In April 2014, the Marshall Islands filed complaints against all nine nuclear states (China, France, India, Israel, North Korea, Pakistan, Russia, the UK, and the United States). It alleged a failure to initiate nuclear disarmament negotiations in good faith, a breach of Article VI of the 1968 nuclear Nonproliferation Treaty (NPT) and of customary international law. India, Pakistan, and the UK were the only states to participate in the lawsuits because the others do not recognize the court’s compulsory jurisdiction to mediate disputes between states.
The court held hearings on March 7-16 this year to determine if there was sufficient evidence of an international dispute to give it jurisdiction to review the merits of the cases in future hearings. India, Pakistan, and the UK denied that any dispute existed and cited strong disarmament records.
The Marshall Islands countered that the three countries’ verbal commitments to disarmament were contradicted by their actions. It pointed to the UK’s voting record in the UN General Assembly against beginning disarmament discussions and to India’s and Pakistan’s expanding nuclear weapons programs. India test-fired a nuclear capable K-4 submarine-launched ballistic missile on March 7, the first day of the hearings.

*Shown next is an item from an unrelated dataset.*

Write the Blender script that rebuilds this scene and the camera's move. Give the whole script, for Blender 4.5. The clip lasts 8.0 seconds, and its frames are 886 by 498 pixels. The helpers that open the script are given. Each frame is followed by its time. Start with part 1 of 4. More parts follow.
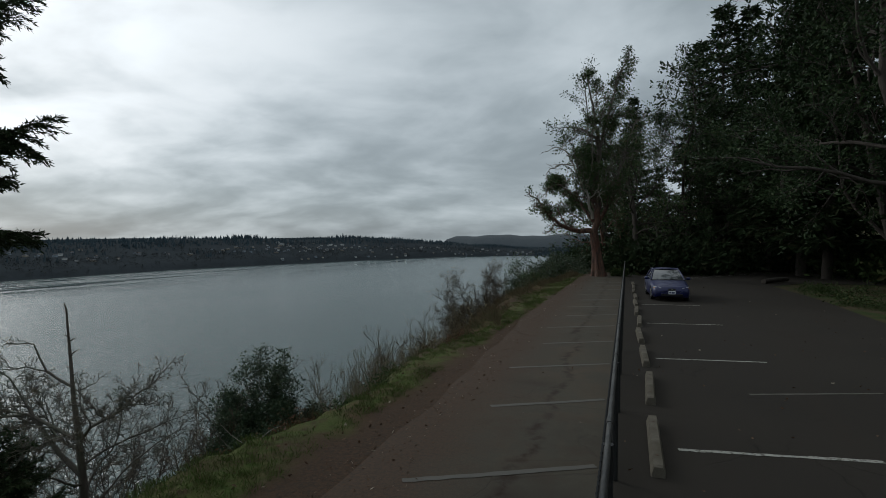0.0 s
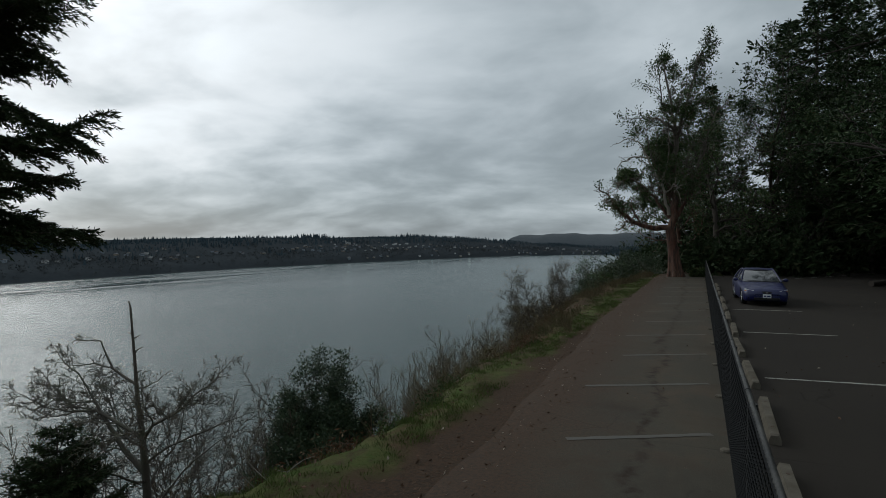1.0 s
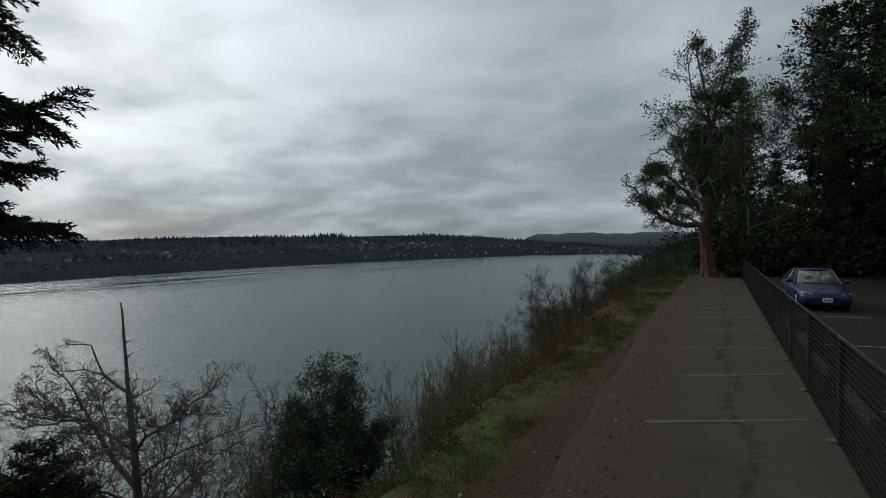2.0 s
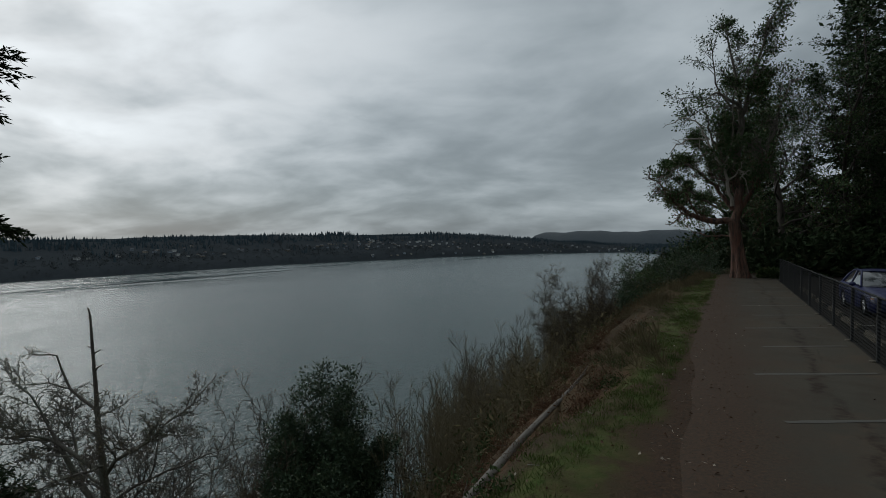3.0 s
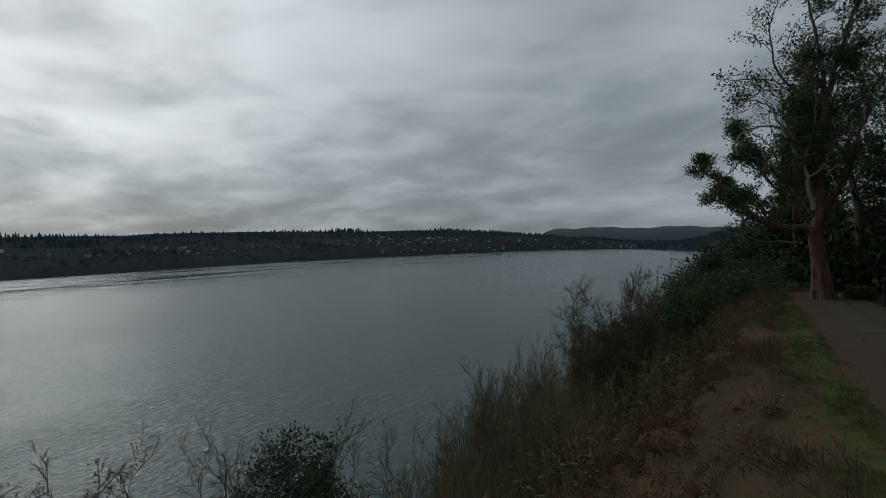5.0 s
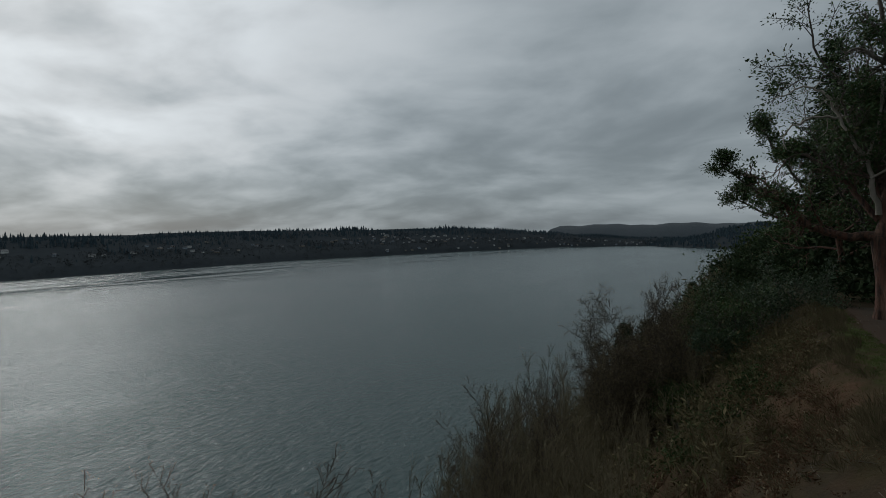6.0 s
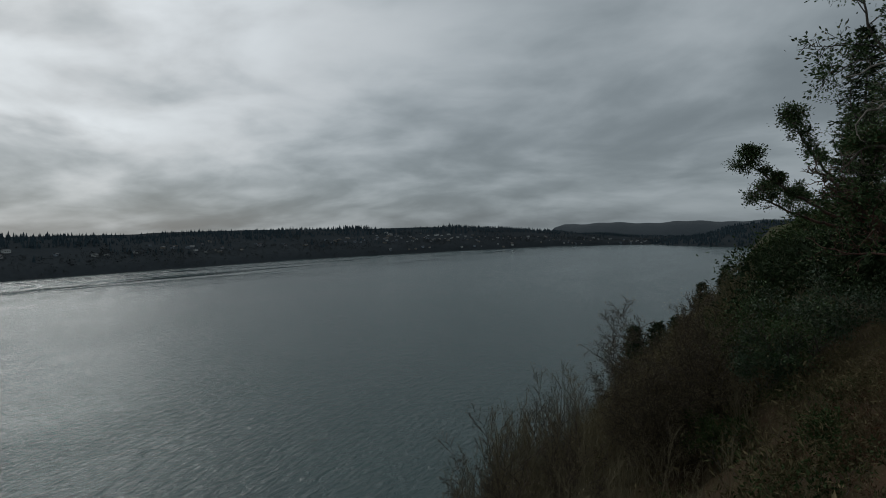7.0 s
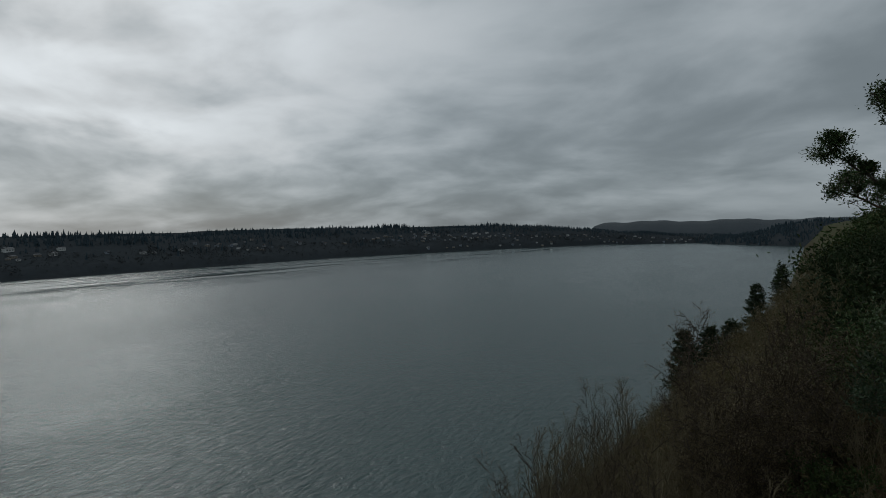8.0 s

The 16-member court upheld the arguments of the nuclear states in two 9-7 votes in the cases of India and Pakistan and in an 8-8 vote in the case of the UK, in which Judge Ronny Abraham, president of the court, broke the tie. Judge Abdulqawi Ahmed Yusuf, who voted in favor of the Marshall Islands in its UK case and against it on India and Pakistan, argued in his dissent that the UK’s obligation under Article VI of the NPT distinguished it from India and Pakistan, which are not NPT signatories.
The UK welcomed the decision and reasserted its strong record on nuclear disarmament and commitment to working toward a nuclear-weapon-free world, a UK Foreign Office spokesman told Arms Control Today in an Oct. 13 email. The Marshall Islands in a statement deplored the gridlocked disarmament negotiations, remarking that it was “no way to honor or respond to the lesson the Marshallese people have brought the world.”
Despite the court decisions, representatives of the Marshall Islands said the cases brought the frustratingly slow pace of disarmament negotiations to the world’s attention. “The Marshall Islands’ bringing of these cases in and of itself is significant because it squarely challenged the nine nuclear states to comply with the legal obligation to pursue and conclude negotiations on nuclear disarmament,” John Burroughs, a member of the Marshall Islands’ legal team and the executive director of the Lawyers Committee on Nuclear Policy, told Arms Control Today in a phone interview Oct. 12. Looking ahead, Burroughs recommended that the UN General Assembly request an advisory opinion from the court, akin to the one issued in 1996, that would expand on nuclear-armed states’ legal obligation to negotiate disarmament.
Two days before the ruling, efforts to jump-start nuclear disarmament negotiations commenced at the opening of the UN General Assembly First Committee on disarmament, where member states discussed beginning negotiations on a legal instrument prohibiting nuclear weapons. The push for the nuclear weapons ban has been driven by non-nuclear-weapon states participating in the humanitarian initiative movement that, like the Marshall Islands, are frustrated by stalled progress on nuclear disarmament.